The second explosion snapped me out of it. Everyone cleared out of the bleachers in chaos toward the street but that seemed too exposed to me, and was basically a stampede so I grabbed my fiance's son and pushed him through the gap between the boards of the bleachers so we could get under them. He was petrified and holding on for dear life. I had to pry his hands off the floor board and lower him down to the ground. I squeezed through too and covered him with my body on the ground, covering his eyes and ears with my hands as best I could so he wouldn't see or hear what was going on. I just kept telling him we were safe and going to be okay.

I knew my fiancé had just passed our running club's water stop near the top of heart break hill because a friend from our club had just texted me from there. So I quickly texted "bombs at finish. Stop her". He ran after her and brought her back to the water stop.

I then saw the first responders drag the barricades from across the street toward us and the police started screaming at people to leave the area immediately. So we rolled under the blue fabric wall at the back of the stands and ran out. We took a left down Exeter street past the 18 wheeler media trucks and then ducked into a recessed doorway. By then a fire truck had come flying past us and that triggered a memory that terrorists often time later bombs to detonate after the first responders arrive. So we went into the recessed doorway and stayed there for a little while, hoping the rescuers would be safe. There was an Asian couple already in the doorway with their baby. Their English was choppy but when I said "terrorist" they understood perfectly.

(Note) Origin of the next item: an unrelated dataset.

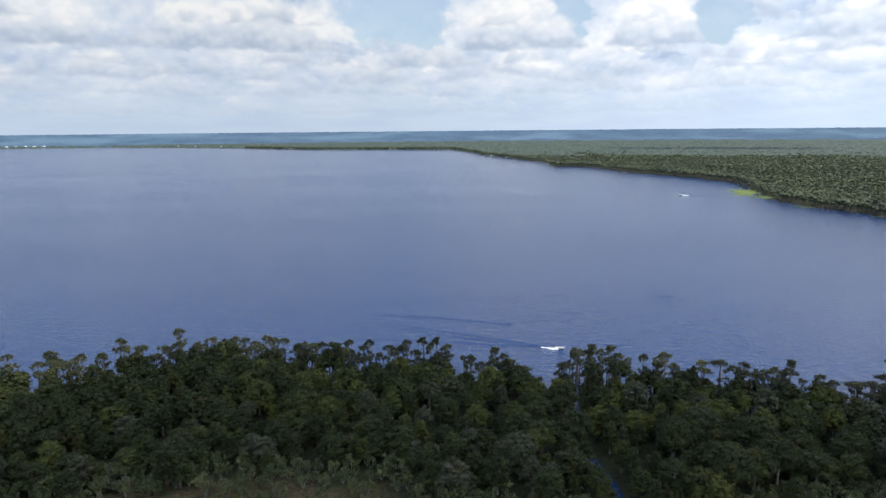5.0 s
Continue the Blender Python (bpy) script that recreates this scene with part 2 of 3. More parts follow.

I don't remember hearing the third explosion from the Madnorin. I guess I was in shock and focussing on comforting my little buddy and figuring out how to get us out of there safely. We ended up walking straight to the South End. We could text my fiancé but not talk. She had been hysterically crying back on heart break hill at a time when none of the other runners knew something was wrong. I'm so glad we were able to text. I decided we would walk out of the city, making a wide loop around the back bay on Columbus Ave and Tremont, finally crossing the river at the BU bridge and meeting with my fiancé in Cambridge.

When we got home, I heard reports that there was a bomb under our stands. That really threw me. That was exactly where we took cover. I later learned that was not true. We are okay physically but sleep has been rough despite our exhaustion. Today I learned the adrenaline takes a few days to wear off and it is replaced by depression. I'm not looking forward to that. Still, what we have dealt with can't hold a candle to what the victims and their families have gone through. I feel very fortunate.